Sargzwang

Aeternitas plädiert für die Abschaffung des bisher geltenden Sargzwangs. Es spricht nichts dagegen, im Rahmen einer zeitgemäßen Bestattungskultur die Bestattung im Leichentuch zuzulassen - nicht nur aus religiösen Gründen. Traditionen und Wertvorstellungen haben sich stets gewandelt und verändern sich weiter.

Derzeit müssen in allen Bundesländern Verstorbene in einem Sarg transportiert und bestattet werden. Allerdings sehen außer in Bayern, Sachsen und Sachsen-Anhalt die jeweiligen Landesbestattungsgesetze Ausnahmen vom Sargzwang vor. Damit kommt man insbesondere den Menschen entgegen, die aus religiösen oder weltanschaulichen Gründen eine Bestattung im Leichentuch bevorzugen. Dies betrifft etwa viele Muslime, von denen immer mehr in Deutschland bestattet werden.

Die Verfechter einer ausnahmslosen Sargpflicht berufen sich vor allem auf gewachsene Traditionen. Doch Traditionen und Wertvorstellungen haben sich stets gewandelt und verändern sich weiter. Was viele nicht wissen: Auch hierzulande war in manchen Gebieten noch bis ins 19. Jahrhundert eine sarglose Bestattung üblich. Darüber hinaus sollten sich die Gesetzgeber die Frage stellen: Was ginge verloren, wenn eine kleine Minderheit ihre Vorstellungen ausleben könnte, und wem würde dies schaden? Es ist darüber hinaus grundsätzlich nicht davon auszugehen, dass sich die Mehrheit auch ohne bestehende Pflicht sehr bald ohne Sarg bestatten ließe. Auch würde ja niemand gezwungen, auf den Sarg zu verzichten. Überdies ist die sarglose Beisetzung auch in Deutschland mittlerweile vielerorts Praxis, ohne dass dies – mit Ausnahme der anfänglichen Schwierigkeiten bei der praktischen Umsetzung – zu größeren Problemen geführt hätte.

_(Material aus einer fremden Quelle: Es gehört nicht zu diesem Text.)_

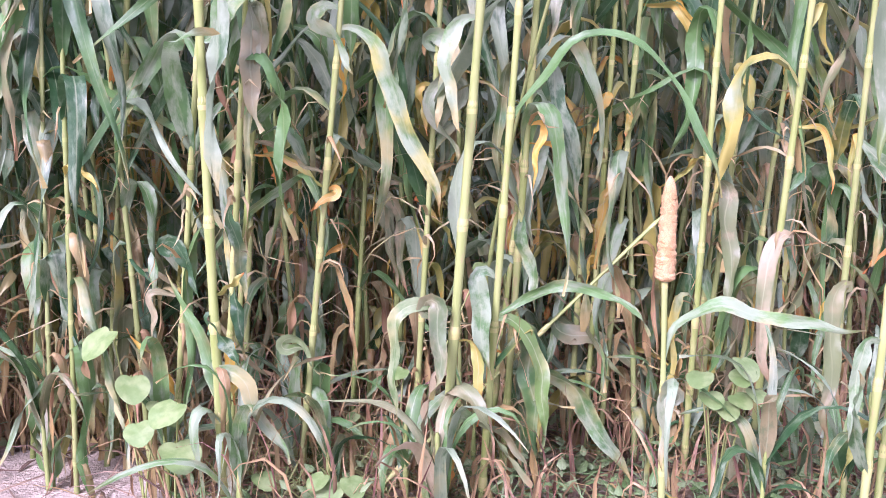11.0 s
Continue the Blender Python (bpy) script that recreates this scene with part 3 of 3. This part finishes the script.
frond(h_r, 1.21, 0.20, 0.037, (-99, -101, 79, 134, 129, 124), 20, 9, WAXY)
frond(b, 1.12, 0.27, 0.037, (-62, -109, -164, -171, -189, -205), 20, 9, LEAF)
frond(h_n, 1.18, 0.18, 0.027, (155, 155, 155, 155, 157, 156), 20, 9, YELLOW)
frond(cross, 0.96, 0.39, 0.052, (50, 142, 207, 193, 190, 165), 10, 9, LEAF)
frond(wide, 1.14, 0.18, 0.040, (49, 38, 183, 176, 191, 194), 20, 9, WAXY)
frond(h_q, 0.68, 0.23, 0.034, (96, 97, 166, 164, 178, 175), 20, 9, TAN)
frond(pale, 0.85, 0.20, 0.020, (87, 85, 122, 125, 116, 118), 20, 9, TAN)
frond(red, 1.50, 0.31, 0.037, (105, 53, 193, 161, 153, 148), 20, 9, TURNING)
frond(rust, 1.54, 0.27, 0.047, (-66, -53, -199, -209, -220, -218), 25, 9, LEAF)
frond(rust, 1.54, 0.34, 0.035, (-64, -70, -189, -189, -205, -211), -20, 9, LEAF)
frond(post_two, 1.52, 0.60, 0.054, (-139, 192, 166, 178, 186, 188), 10, 9, LEAF)
frond(rust, 0.86, 0.34, 0.050, (136, 135, 134, 140, 142, 144), -15, 9, LEAF)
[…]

Die Pflicht, einen Sarg zu verwenden, ist vor allem aus hygienischen Gründen entstanden. Dies ergibt beim Transport Verstorbener durchaus Sinn, weshalb hier der Sargzwang beibehalten werden kann. Allerdings könnte man auch über mehrfach verwendbare Transportsärge nachdenken. Für die Bestattung selbst könnte in vielen Fällen auf den Sarg verzichtet werden: Eine durchweg schlechtere Verwesung von Leichnamen ohne Sarg konnte bisher wissenschaftlich nicht nachgewiesen werden. Entscheidend sind im jeweiligen Einzelfall insbesondere die örtliche Bodenbeschaffenheit sowie die Kleidung des Verstorbenen.

Fragen der Menschen- und damit der Totenwürde berührt eine Abschaffung der Sargpflicht nicht, wenn eine Bestattung ohne Sarg aus religiösen Gründen oder auf Wunsch des Verstorbenen hin stattfindet. Gerade die Rücksichtnahme auf religiöse Vorstellungen bzw. das Umsetzen des Willens des Verstorbenen spiegeln einen würdigen Umgang mit den Verstorbenen wider.

Im Ergebnis sollte die Sargpflicht insgesamt für alle abgeschafft werden, nicht nur für Ausnahmefälle. Den Friedhofsträgern sollte weitergehend ermöglicht werden, sarglose Bestattungen immer dann zuzulassen, wenn sie dem Willen des Verstorbenen (bzw. seinen religiösen Überzeugungen) entsprechen. Die Berücksichtigung des Willens des Verstorbenen bietet darüber hinaus die Sicherheit, dass die Angehörigen bei der Bestattung nicht allein aus Kostengründen auf den Sarg verzichten. Ebenso wenig könnten Ordnungs- bzw. Sozialämter auf einer sarglosen Bestattung bestehen, wenn der entsprechende Wille nicht vorliegt.